---------- Data segment ----------

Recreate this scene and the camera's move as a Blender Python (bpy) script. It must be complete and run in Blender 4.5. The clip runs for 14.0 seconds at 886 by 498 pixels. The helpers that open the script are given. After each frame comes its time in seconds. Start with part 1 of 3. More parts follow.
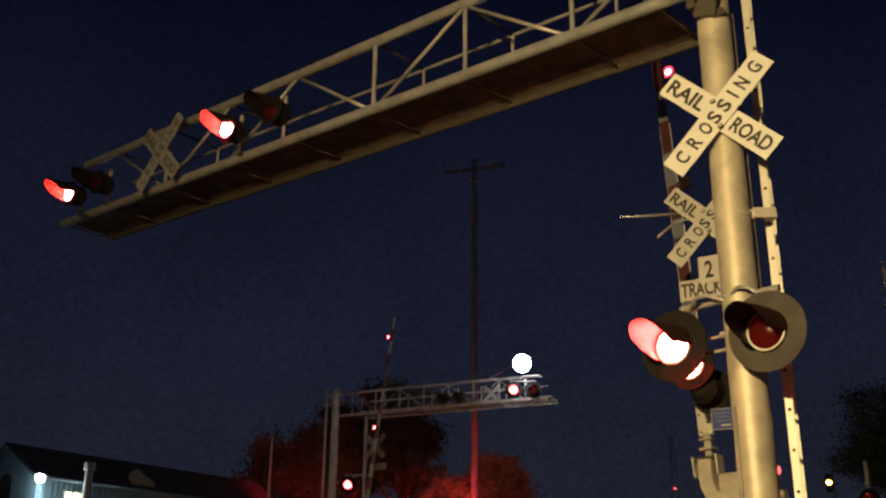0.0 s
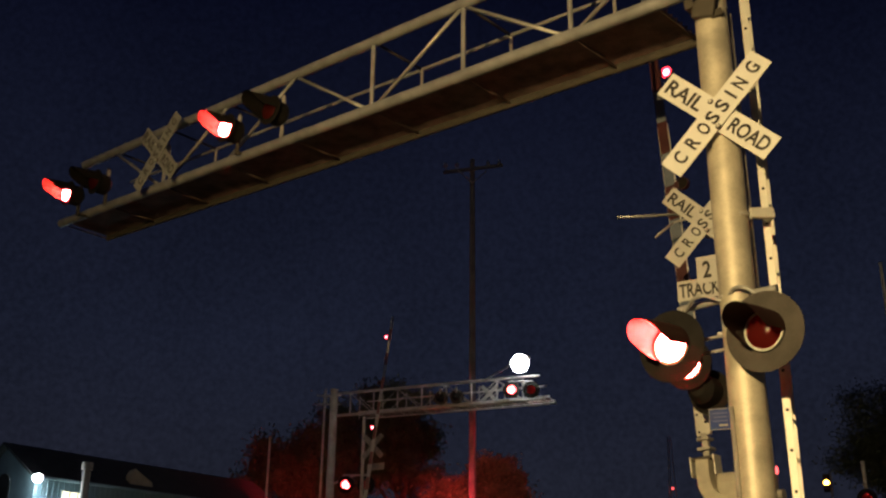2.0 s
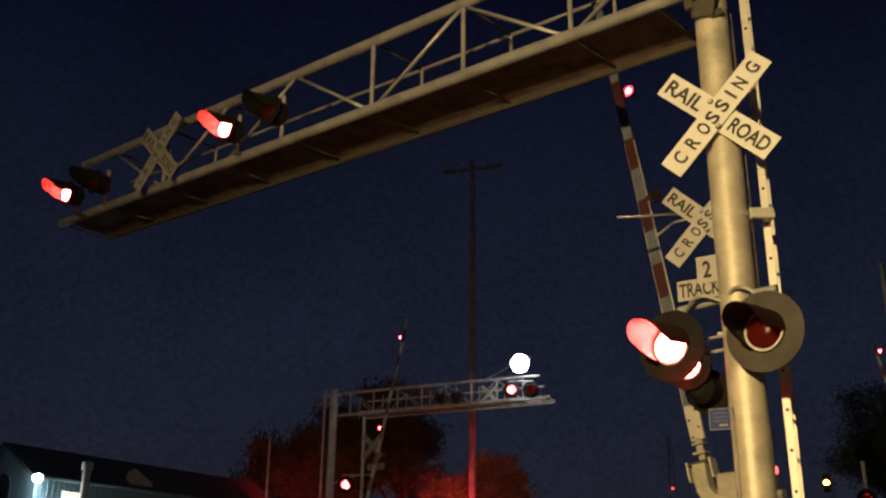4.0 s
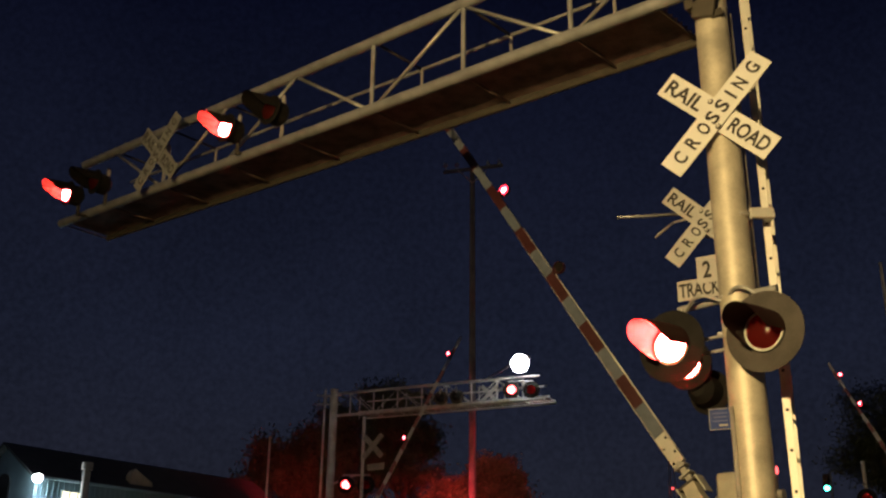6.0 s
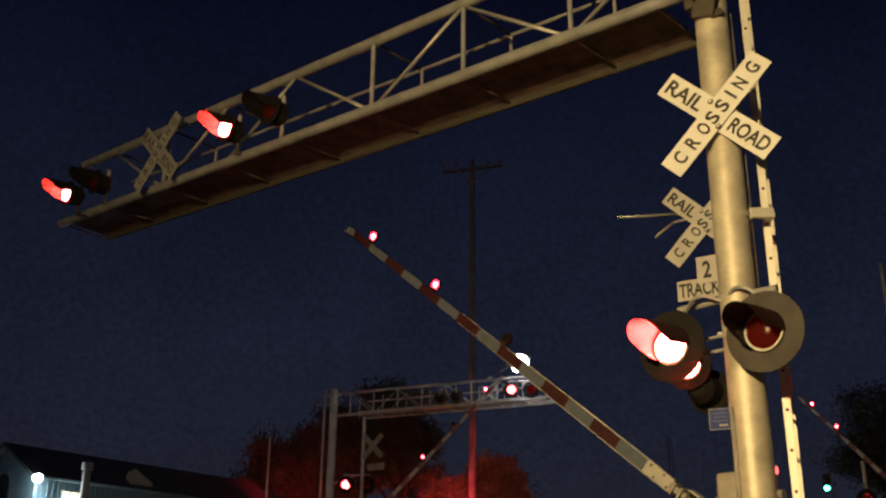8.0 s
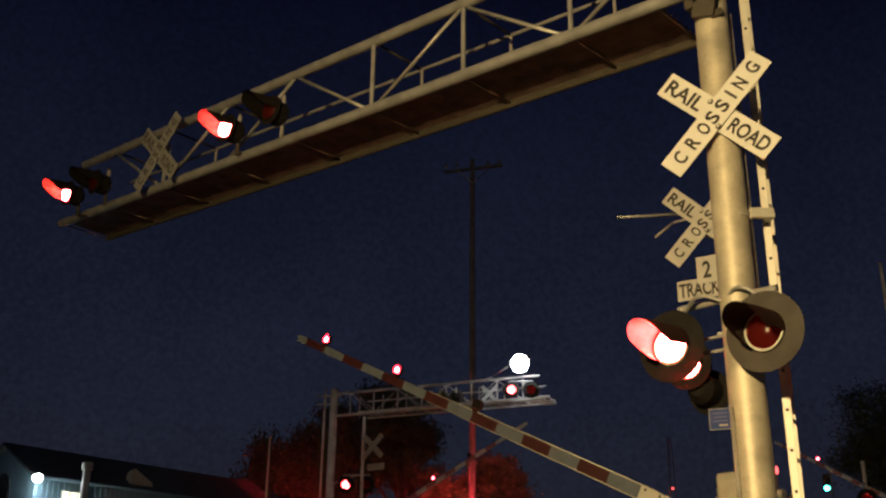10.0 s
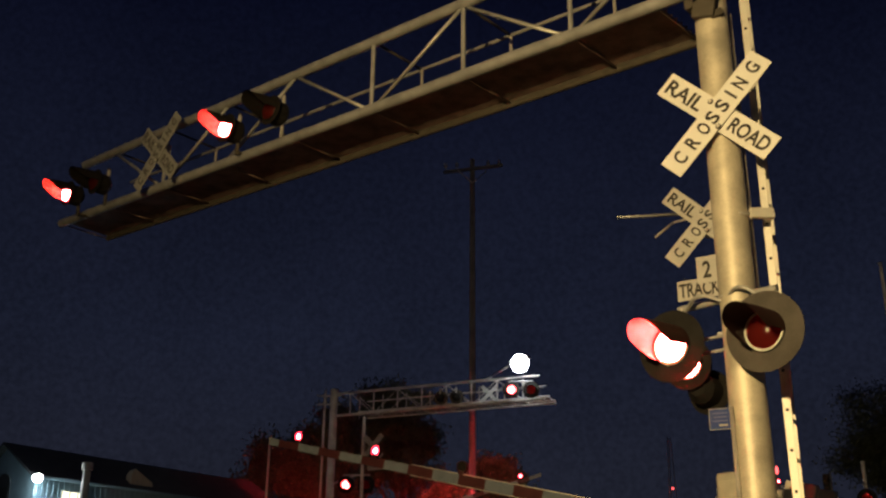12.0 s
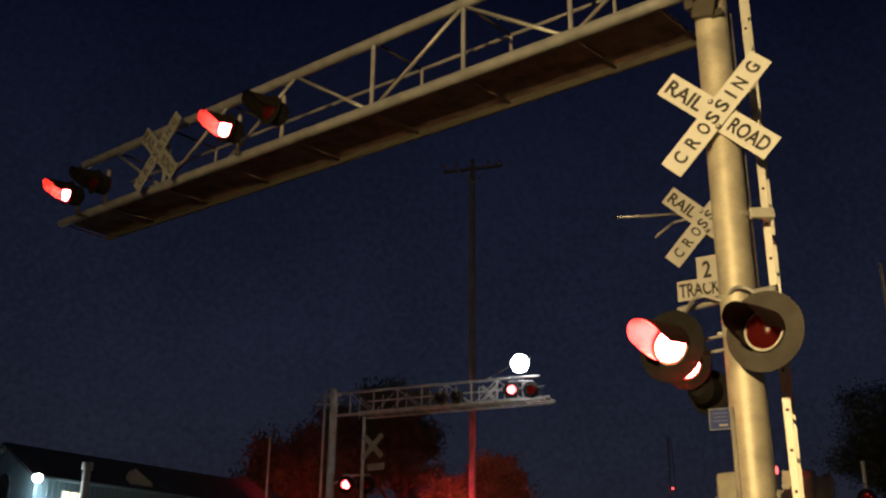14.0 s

----------

> Objective
Copy out every line of the material above exactly, skipping the pictures.

> Answer for this exercise
Recreate this scene and the camera's move as a Blender Python (bpy) script. It must be complete and run in Blender 4.5. The clip runs for 14.0 seconds at 886 by 498 pixels. The helpers that open the script are given. After each frame comes its time in seconds. Start with part 1 of 3. More parts follow.
0.0 s
2.0 s
4.0 s
6.0 s
8.0 s
10.0 s
12.0 s
14.0 s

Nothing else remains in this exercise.